• _Stored data_:
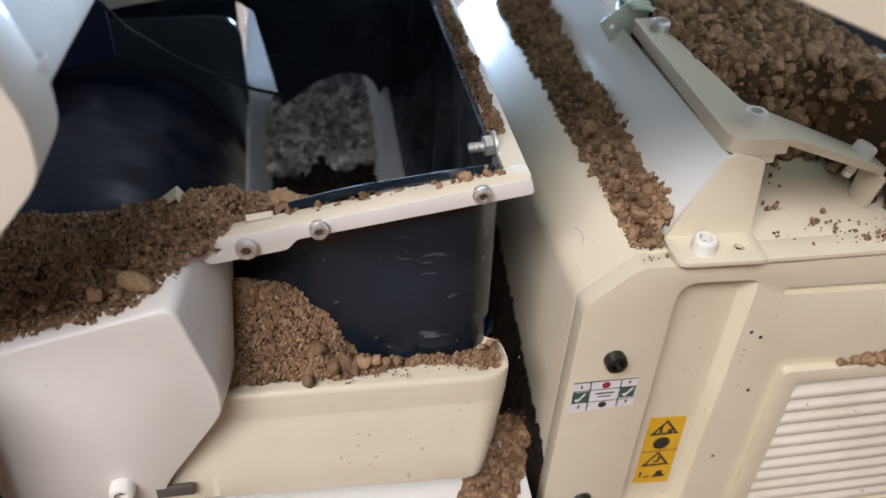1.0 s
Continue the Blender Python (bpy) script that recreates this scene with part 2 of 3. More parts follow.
PLASTIC = thin_plastic()
STRUT = paint("dull_strut_paint", (0.66, 0.60, 0.52), (0.46, 0.39, 0.31), 0.36, 1.0, 0.7, 0.08)
PANEL = paint("dull_dark_panel", (0.026, 0.031, 0.042), (0.050, 0.054, 0.064), 0.34, 0.4, 0.3)
# Navy tint stands in for the blue haze over this dark sheet.
NAVY = paint("navy_haze_sheet", (0.004, 0.010, 0.030), (0.010, 0.018, 0.042), 0.35, 0.3, 0.2)
DARK_STEEL = metal("socket_shade_steel", (0.22, 0.215, 0.21), 0.4)
SOIL_GAP_SHADE = soil_material("shaded_soil_gaps", (0.06, 0.035, 0.020), (0.12, 0.072, 0.042), (0.20, 0.125, 0.075))
HOLE = plain("recess_shade_and_grime", (0.10, 0.085, 0.07), 0.8)
SEAM = plain("seam_shadow_tan", (0.56, 0.46, 0.33), 0.9)
DUST_SHADOW = plain("groove_dust_and_shadow", (0.42, 0.33, 0.22), 0.9)

# ---- setting ----
def room():
    bm = box(-2500, 2500, -2600, 2600, -20, 0, 0)
    solo("floor", bm, WOOD, "brown wooden floor under the machine", "floor", kind="structure")
    # Assumed shell, never in view: dark walls and ceiling limit bounced light.
    solo("ceiling", box(-2500, 2500, -2600, 2600, 2700, 2800, 0), WALL, "unseen grey plaster ceiling", "ceiling", kind="structure")
    solo("wall_west", box(-2600, -2500, -2600, 2600, 0, 2700, 0), WALL, "grey plaster wall", "wall", kind="structure")
    solo("wall_east", plate([(-2600, 0), (2600, 0), (2600, 2700), (-2600, 2700)], [[(-550, 700), (1150, 700), (1150, 2000), (-550, 2000)]], yz(2500), 100, 0), WALL, "unseen grey plaster wall with an opening for the side fill", "wall", kind="structure")
    hole = [(-1950, 1680), (-60, 1680), (-60, 2480), (-1950, 2480)]
    solo("wall_south", plate([(-2500, 0), (2500, 0), (2500, 2700), (-2500, 2700)], [hole], xz(-1640), 100, 0), WALL, "grey plaster wall with a wide window", "wall", kind="structure")
    hole = [(-480, 20), (440, 20), (440, 420), (-480, 420)]
    # The upper opening is assumed, for the fill lamp behind.
    solo("wall_north", plate([(-2500, 0), (2500, 0), (2500, 2700), (-2500, 2700)], [hole, [(-480, 720), (640, 720), (640, 1520), (-480, 1520)]], xz(1600), 100, 0), WALL, "grey plaster wall with a low window", "wall", kind="structure")
    win = thing("window_1", "white framed low window near the floor", "window", (-20, 1650, 0), kind="structure")
    part("window_frame", plate([(-480, 20), (440, 20), (440, 420), (-480, 420)], [[(-440, 40), (-50, 40), (-50, 400), (-440, 400)], [(10, 40), (400, 40), (400, 400), (10, 400)]], xz(1625), 50, 3), WHITE, win)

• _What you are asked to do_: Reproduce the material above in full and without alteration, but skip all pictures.

• _Response to this task_:
1.0 s
Continue the Blender Python (bpy) script that recreates this scene with part 2 of 3. More parts follow.
PLASTIC = thin_plastic()
STRUT = paint("dull_strut_paint", (0.66, 0.60, 0.52), (0.46, 0.39, 0.31), 0.36, 1.0, 0.7, 0.08)
PANEL = paint("dull_dark_panel", (0.026, 0.031, 0.042), (0.050, 0.054, 0.064), 0.34, 0.4, 0.3)
# Navy tint stands in for the blue haze over this dark sheet.
NAVY = paint("navy_haze_sheet", (0.004, 0.010, 0.030), (0.010, 0.018, 0.042), 0.35, 0.3, 0.2)
DARK_STEEL = metal("socket_shade_steel", (0.22, 0.215, 0.21), 0.4)
SOIL_GAP_SHADE = soil_material("shaded_soil_gaps", (0.06, 0.035, 0.020), (0.12, 0.072, 0.042), (0.20, 0.125, 0.075))
HOLE = plain("recess_shade_and_grime", (0.10, 0.085, 0.07), 0.8)
SEAM = plain("seam_shadow_tan", (0.56, 0.46, 0.33), 0.9)
DUST_SHADOW = plain("groove_dust_and_shadow", (0.42, 0.33, 0.22), 0.9)

# ---- setting ----
def room():
    bm = box(-2500, 2500, -2600, 2600, -20, 0, 0)
    solo("floor", bm, WOOD, "brown wooden floor under the machine", "floor", kind="structure")
    # Assumed shell, never in view: dark walls and ceiling limit bounced light.
    solo("ceiling", box(-2500, 2500, -2600, 2600, 2700, 2800, 0), WALL, "unseen grey plaster ceiling", "ceiling", kind="structure")
    solo("wall_west", box(-2600, -2500, -2600, 2600, 0, 2700, 0), WALL, "grey plaster wall", "wall", kind="structure")
    solo("wall_east", plate([(-2600, 0), (2600, 0), (2600, 2700), (-2600, 2700)], [[(-550, 700), (1150, 700), (1150, 2000), (-550, 2000)]], yz(2500), 100, 0), WALL, "unseen grey plaster wall with an opening for the side fill", "wall", kind="structure")
    hole = [(-1950, 1680), (-60, 1680), (-60, 2480), (-1950, 2480)]
    solo("wall_south", plate([(-2500, 0), (2500, 0), (2500, 2700), (-2500, 2700)], [hole], xz(-1640), 100, 0), WALL, "grey plaster wall with a wide window", "wall", kind="structure")
    hole = [(-480, 20), (440, 20), (440, 420), (-480, 420)]
    # The upper opening is assumed, for the fill lamp behind.
    solo("wall_north", plate([(-2500, 0), (2500, 0), (2500, 2700), (-2500, 2700)], [hole, [(-480, 720), (640, 720), (640, 1520), (-480, 1520)]], xz(1600), 100, 0), WALL, "grey plaster wall with a low window", "wall", kind="structure")
    win = thing("window_1", "white framed low window near the floor", "window", (-20, 1650, 0), kind="structure")
    part("window_frame", plate([(-480, 20), (440, 20), (440, 420), (-480, 420)], [[(-440, 40), (-50, 40), (-50, 400), (-440, 400)], [(10, 40), (400, 40), (400, 400), (10, 400)]], xz(1625), 50, 3), WHITE, win)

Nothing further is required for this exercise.